<<<<

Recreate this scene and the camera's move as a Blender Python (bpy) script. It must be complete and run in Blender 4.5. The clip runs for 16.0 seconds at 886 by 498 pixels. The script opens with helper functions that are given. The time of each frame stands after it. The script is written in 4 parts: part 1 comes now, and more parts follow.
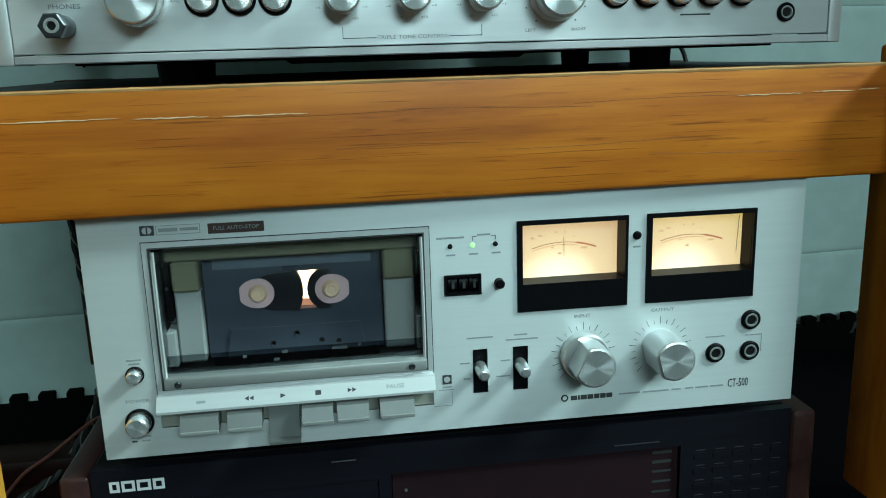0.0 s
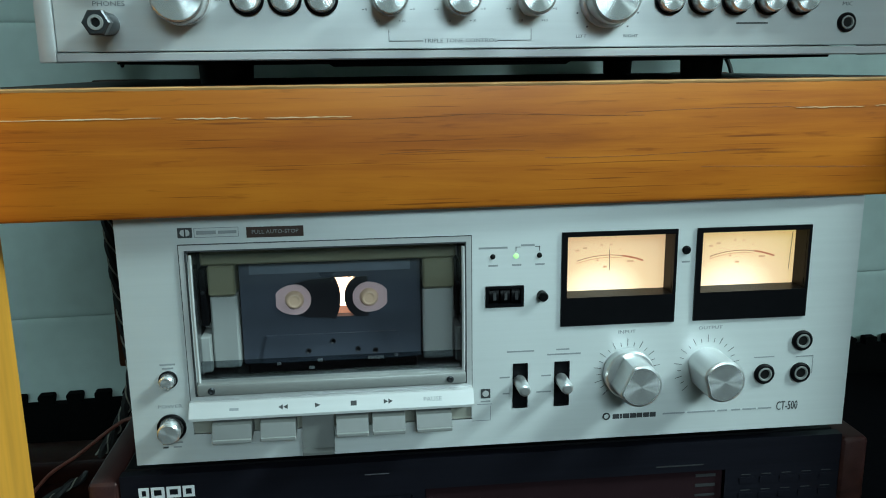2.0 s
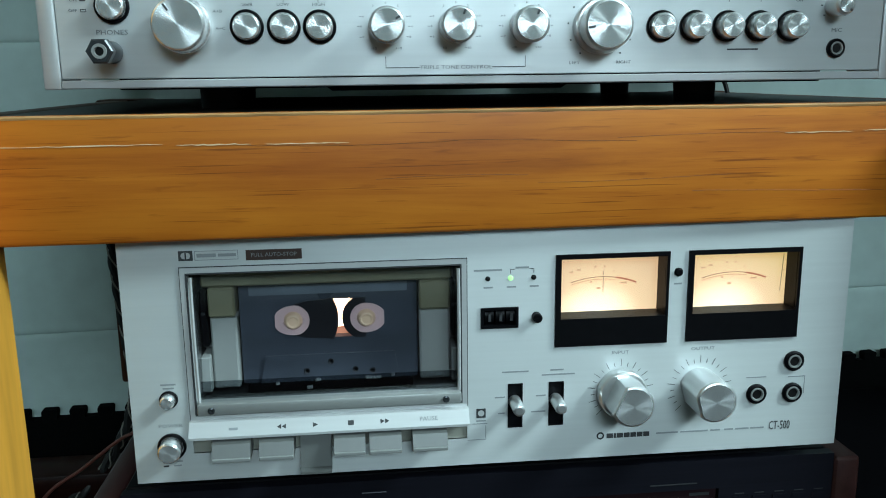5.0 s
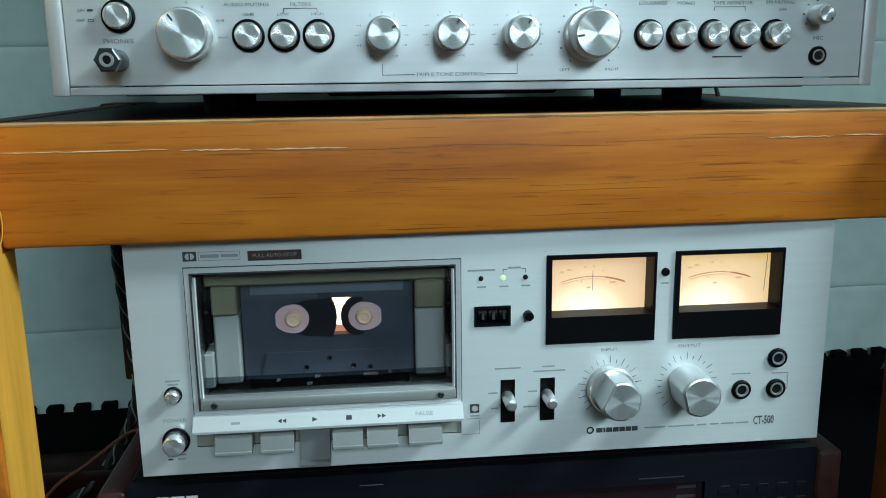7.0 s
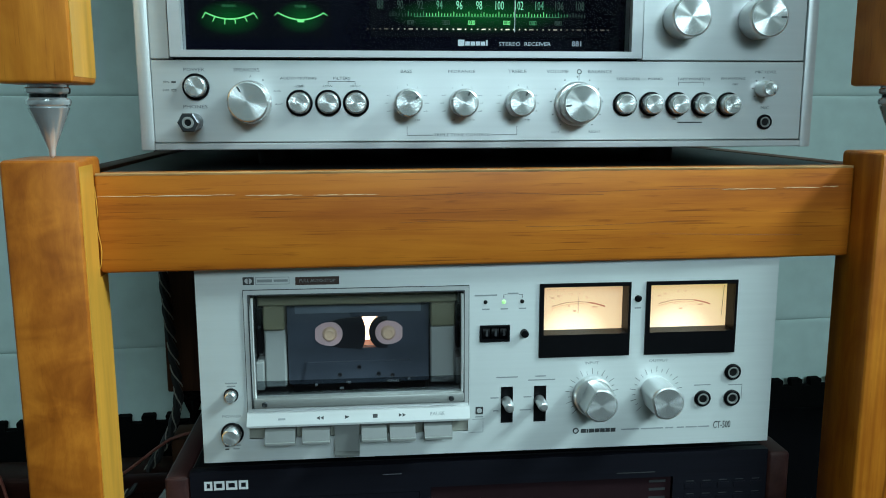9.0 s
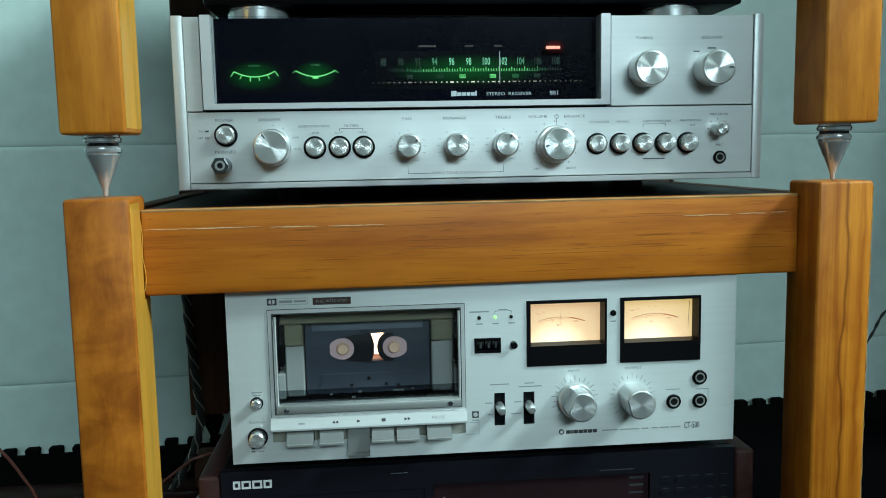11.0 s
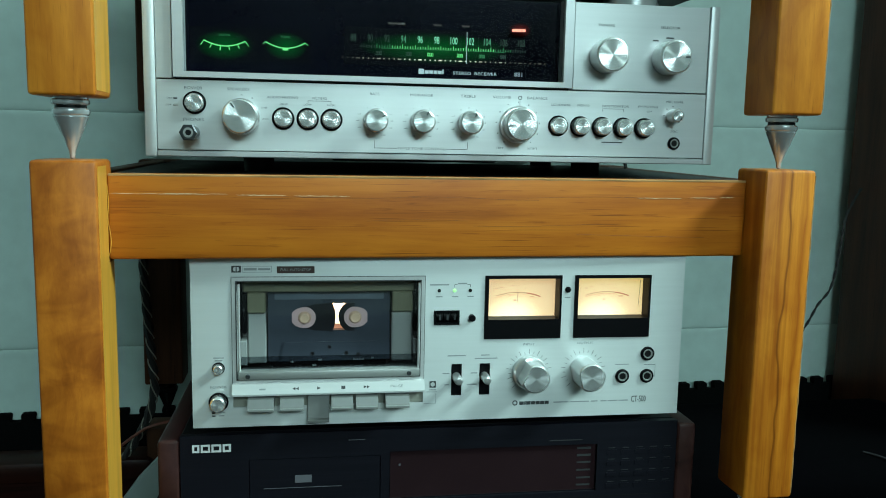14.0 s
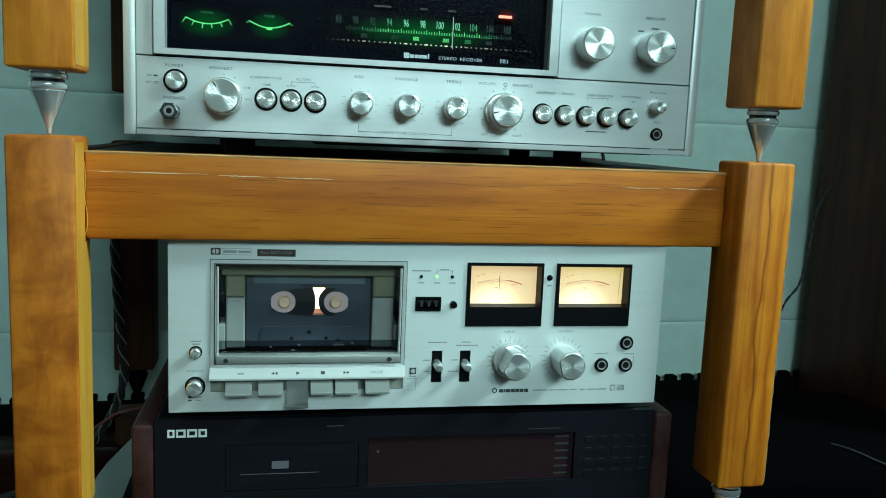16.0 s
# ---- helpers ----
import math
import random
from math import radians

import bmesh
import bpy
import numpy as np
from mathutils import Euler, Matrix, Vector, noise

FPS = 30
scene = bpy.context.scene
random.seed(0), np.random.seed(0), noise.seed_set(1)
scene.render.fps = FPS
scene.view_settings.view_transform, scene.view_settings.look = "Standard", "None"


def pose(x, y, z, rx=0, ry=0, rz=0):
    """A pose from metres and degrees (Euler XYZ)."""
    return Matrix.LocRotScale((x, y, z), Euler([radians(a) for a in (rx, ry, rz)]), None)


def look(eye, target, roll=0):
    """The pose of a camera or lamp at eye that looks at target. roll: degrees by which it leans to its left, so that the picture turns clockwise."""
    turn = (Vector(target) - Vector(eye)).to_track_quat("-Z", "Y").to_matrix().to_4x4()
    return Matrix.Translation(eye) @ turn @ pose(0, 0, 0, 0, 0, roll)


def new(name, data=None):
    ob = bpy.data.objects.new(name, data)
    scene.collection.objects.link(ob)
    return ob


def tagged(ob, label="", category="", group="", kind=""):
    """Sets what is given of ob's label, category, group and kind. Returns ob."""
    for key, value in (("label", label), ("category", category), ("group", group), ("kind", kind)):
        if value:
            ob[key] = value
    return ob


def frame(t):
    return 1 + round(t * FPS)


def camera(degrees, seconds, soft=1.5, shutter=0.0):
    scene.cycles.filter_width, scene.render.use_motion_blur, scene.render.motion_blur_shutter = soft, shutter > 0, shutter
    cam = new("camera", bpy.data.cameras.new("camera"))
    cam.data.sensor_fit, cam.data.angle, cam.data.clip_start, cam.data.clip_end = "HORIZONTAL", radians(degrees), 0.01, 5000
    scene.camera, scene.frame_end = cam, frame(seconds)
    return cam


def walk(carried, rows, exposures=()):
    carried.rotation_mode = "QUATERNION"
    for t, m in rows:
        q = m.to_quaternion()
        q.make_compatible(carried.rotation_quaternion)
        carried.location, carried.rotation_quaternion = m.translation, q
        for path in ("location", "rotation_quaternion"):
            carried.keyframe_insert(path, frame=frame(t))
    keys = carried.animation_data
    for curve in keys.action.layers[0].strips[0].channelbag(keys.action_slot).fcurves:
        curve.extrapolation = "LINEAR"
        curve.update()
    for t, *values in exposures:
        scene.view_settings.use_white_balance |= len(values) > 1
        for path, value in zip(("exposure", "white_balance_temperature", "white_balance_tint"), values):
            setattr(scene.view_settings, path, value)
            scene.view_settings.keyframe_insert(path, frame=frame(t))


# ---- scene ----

>>>>

Write out the listing above exactly as it stands, pictures excluded.

Recreate this scene and the camera's move as a Blender Python (bpy) script. It must be complete and run in Blender 4.5. The clip runs for 16.0 seconds at 886 by 498 pixels. The script opens with helper functions that are given. The time of each frame stands after it. The script is written in 4 parts: part 1 comes now, and more parts follow.
0.0 s
2.0 s
5.0 s
7.0 s
9.0 s
11.0 s
14.0 s
16.0 s
# ---- helpers ----
import math
import random
from math import radians

import bmesh
import bpy
import numpy as np
from mathutils import Euler, Matrix, Vector, noise

FPS = 30
scene = bpy.context.scene
random.seed(0), np.random.seed(0), noise.seed_set(1)
scene.render.fps = FPS
scene.view_settings.view_transform, scene.view_settings.look = "Standard", "None"


def pose(x, y, z, rx=0, ry=0, rz=0):
    """A pose from metres and degrees (Euler XYZ)."""
    return Matrix.LocRotScale((x, y, z), Euler([radians(a) for a in (rx, ry, rz)]), None)


def look(eye, target, roll=0):
    """The pose of a camera or lamp at eye that looks at target. roll: degrees by which it leans to its left, so that the picture turns clockwise."""
    turn = (Vector(target) - Vector(eye)).to_track_quat("-Z", "Y").to_matrix().to_4x4()
    return Matrix.Translation(eye) @ turn @ pose(0, 0, 0, 0, 0, roll)


def new(name, data=None):
    ob = bpy.data.objects.new(name, data)
    scene.collection.objects.link(ob)
    return ob


def tagged(ob, label="", category="", group="", kind=""):
    """Sets what is given of ob's label, category, group and kind. Returns ob."""
    for key, value in (("label", label), ("category", category), ("group", group), ("kind", kind)):
        if value:
            ob[key] = value
    return ob


def frame(t):
    return 1 + round(t * FPS)


def camera(degrees, seconds, soft=1.5, shutter=0.0):
    scene.cycles.filter_width, scene.render.use_motion_blur, scene.render.motion_blur_shutter = soft, shutter > 0, shutter
    cam = new("camera", bpy.data.cameras.new("camera"))
    cam.data.sensor_fit, cam.data.angle, cam.data.clip_start, cam.data.clip_end = "HORIZONTAL", radians(degrees), 0.01, 5000
    scene.camera, scene.frame_end = cam, frame(seconds)
    return cam


def walk(carried, rows, exposures=()):
    carried.rotation_mode = "QUATERNION"
    for t, m in rows:
        q = m.to_quaternion()
        q.make_compatible(carried.rotation_quaternion)
        carried.location, carried.rotation_quaternion = m.translation, q
        for path in ("location", "rotation_quaternion"):
            carried.keyframe_insert(path, frame=frame(t))
    keys = carried.animation_data
    for curve in keys.action.layers[0].strips[0].channelbag(keys.action_slot).fcurves:
        curve.extrapolation = "LINEAR"
        curve.update()
    for t, *values in exposures:
        scene.view_settings.use_white_balance |= len(values) > 1
        for path, value in zip(("exposure", "white_balance_temperature", "white_balance_tint"), values):
            setattr(scene.view_settings, path, value)
            scene.view_settings.keyframe_insert(path, frame=frame(t))


# ---- scene ----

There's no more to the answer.